Each line below should be retyped exactly, with no pictures.

** Begin Material provided **

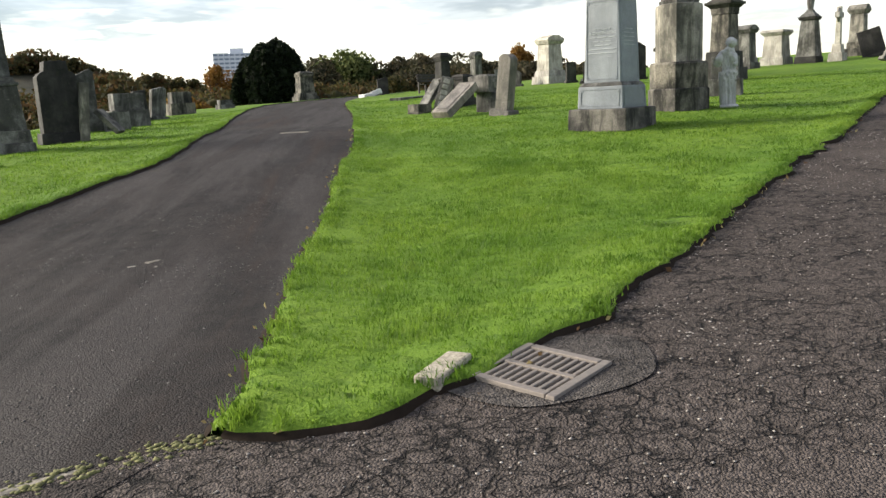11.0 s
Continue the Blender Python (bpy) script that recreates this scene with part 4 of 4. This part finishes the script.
two_tier("low two-tier block of grey stone", 6.0, 37.2, 14, 1.05, 0.98, GREY)
headstone("dark slab leaning in the row", 6.5, 40.9, 20, 0.4, 1.05, 0.2, "flat", DARK, lean=(0, -6))
headstone("grey slab with a pale sloping edge", 6.95, 41.8, 20, 0.5, 1.15, 0.25, "broken", GREY, lean=(0, 7))
two_tier("two-tier block with a dark upper stone", 8.05, 46.6, 14, 1.0, 0.92, SOOT)
headstone("thin white stone post by a block", 7.3, 46.2, 10, 0.1, 0.95, 0.1, "flat", SANDW, (0.14, 0.14, 0.04))
two_tier("low grey grave block", 10.3, 51.0, 14, 0.75, 0.42, GREY)
capped_pillar("broad dark pedestal beside the yew", 16.1, 60.5, 10, 1.75, 0.85, SOOT, SOOT, 1.05, gable=False)


# ---------- drain ----------
def drain():
    x, y = 7.55, 15.4
    z = ground_z(x, y) + 0.024
    dx, dy = height_at(x + 0.3, y) - height_at(x - 0.3, y), height_at(x, y + 0.3) - height_at(x, y - 0.3)
    t = new("drain_grate")
    t.matrix_world = pose(x, y, z, math.degrees(math.atan(dy / 0.6)), -math.degrees(math.atan(dx / 0.6)), 27)
    tagged(t, "rusted cast iron drain grate set in the road", "drain grate")
    s = 0.43
    # no hollow is modelled: a thin black plate paints its shade
    part("pit", frustum(s * 0.94, s * 0.94, s * 0.94, s * 0.94, -0.004, 0.001, 0.001), PIT_SHADE, t)
    for sx, sy, w, d in ((0, -s / 2, s + 0.05, 0.05), (0, s / 2, s + 0.05, 0.05), (-s / 2, 0, 0.05, s - 0.05), (s / 2, 0, 0.05, s - 0.05)):
        part("rim", frustum(w, d, w - 0.008, d - 0.008, 0, 0.022, 0.004, cx=sx, cy=sy, wear=0.001), IRON, t)
    part("spine", frustum(0.035, s - 0.05, 0.03, s - 0.05, 0, 0.02, 0.004, wear=0.001), IRON, t)
    for i in range(9):
        yy = -s / 2 + 0.048 + i * (s - 0.096) / 8
        for sx in (-1, 1):
            part("bar", frustum(s / 2 - 0.05, 0.022, s / 2 - 0.052, 0.018, 0, 0.018, 0.004, cx=sx * (s / 4 - 0.004), cy=yy, wear=0.001), IRON, t)


drain()
leaning_slab("broken pale kerb stone at the tip of the lawn", 7.02, 15.46, 42, 0.36, 0.13, 0.09, 1, PALECONC, lift=0.025, panel=False, name="kerb_stone")


def drain_surround():
    """A patched ring of cement round the drain."""
    a = np.linspace(0.0, 2 * np.pi, 60, endpoint=False)
    ring = np.column_stack([7.62 + 0.52 * np.cos(a) * (1 + 0.08 * np.sin(3 * a)), 15.42 + 0.42 * np.sin(a) * (1 + 0.1 * np.cos(2 * a))])
    tagged(sheet("drain_surround", ring, tarmac("cement_patch", (0.12, 0.108, 0.1), (0.06, 0.054, 0.051), 0.35, 0.8), 0.028, 0.1, 0.004), "worn grey cement patch round the drain", "patch", kind="structure")


drain_surround()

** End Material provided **

• **Expected answer**
11.0 s
Continue the Blender Python (bpy) script that recreates this scene with part 4 of 4. This part finishes the script.
two_tier("low two-tier block of grey stone", 6.0, 37.2, 14, 1.05, 0.98, GREY)
headstone("dark slab leaning in the row", 6.5, 40.9, 20, 0.4, 1.05, 0.2, "flat", DARK, lean=(0, -6))
headstone("grey slab with a pale sloping edge", 6.95, 41.8, 20, 0.5, 1.15, 0.25, "broken", GREY, lean=(0, 7))
two_tier("two-tier block with a dark upper stone", 8.05, 46.6, 14, 1.0, 0.92, SOOT)
headstone("thin white stone post by a block", 7.3, 46.2, 10, 0.1, 0.95, 0.1, "flat", SANDW, (0.14, 0.14, 0.04))
two_tier("low grey grave block", 10.3, 51.0, 14, 0.75, 0.42, GREY)
capped_pillar("broad dark pedestal beside the yew", 16.1, 60.5, 10, 1.75, 0.85, SOOT, SOOT, 1.05, gable=False)


# ---------- drain ----------
def drain():
    x, y = 7.55, 15.4
    z = ground_z(x, y) + 0.024
    dx, dy = height_at(x + 0.3, y) - height_at(x - 0.3, y), height_at(x, y + 0.3) - height_at(x, y - 0.3)
    t = new("drain_grate")
    t.matrix_world = pose(x, y, z, math.degrees(math.atan(dy / 0.6)), -math.degrees(math.atan(dx / 0.6)), 27)
    tagged(t, "rusted cast iron drain grate set in the road", "drain grate")
    s = 0.43
    # no hollow is modelled: a thin black plate paints its shade
    part("pit", frustum(s * 0.94, s * 0.94, s * 0.94, s * 0.94, -0.004, 0.001, 0.001), PIT_SHADE, t)
    for sx, sy, w, d in ((0, -s / 2, s + 0.05, 0.05), (0, s / 2, s + 0.05, 0.05), (-s / 2, 0, 0.05, s - 0.05), (s / 2, 0, 0.05, s - 0.05)):
        part("rim", frustum(w, d, w - 0.008, d - 0.008, 0, 0.022, 0.004, cx=sx, cy=sy, wear=0.001), IRON, t)
    part("spine", frustum(0.035, s - 0.05, 0.03, s - 0.05, 0, 0.02, 0.004, wear=0.001), IRON, t)
    for i in range(9):
        yy = -s / 2 + 0.048 + i * (s - 0.096) / 8
        for sx in (-1, 1):
            part("bar", frustum(s / 2 - 0.05, 0.022, s / 2 - 0.052, 0.018, 0, 0.018, 0.004, cx=sx * (s / 4 - 0.004), cy=yy, wear=0.001), IRON, t)


drain()
leaning_slab("broken pale kerb stone at the tip of the lawn", 7.02, 15.46, 42, 0.36, 0.13, 0.09, 1, PALECONC, lift=0.025, panel=False, name="kerb_stone")


def drain_surround():
    """A patched ring of cement round the drain."""
    a = np.linspace(0.0, 2 * np.pi, 60, endpoint=False)
    ring = np.column_stack([7.62 + 0.52 * np.cos(a) * (1 + 0.08 * np.sin(3 * a)), 15.42 + 0.42 * np.sin(a) * (1 + 0.1 * np.cos(2 * a))])
    tagged(sheet("drain_surround", ring, tarmac("cement_patch", (0.12, 0.108, 0.1), (0.06, 0.054, 0.051), 0.35, 0.8), 0.028, 0.1, 0.004), "worn grey cement patch round the drain", "patch", kind="structure")


drain_surround()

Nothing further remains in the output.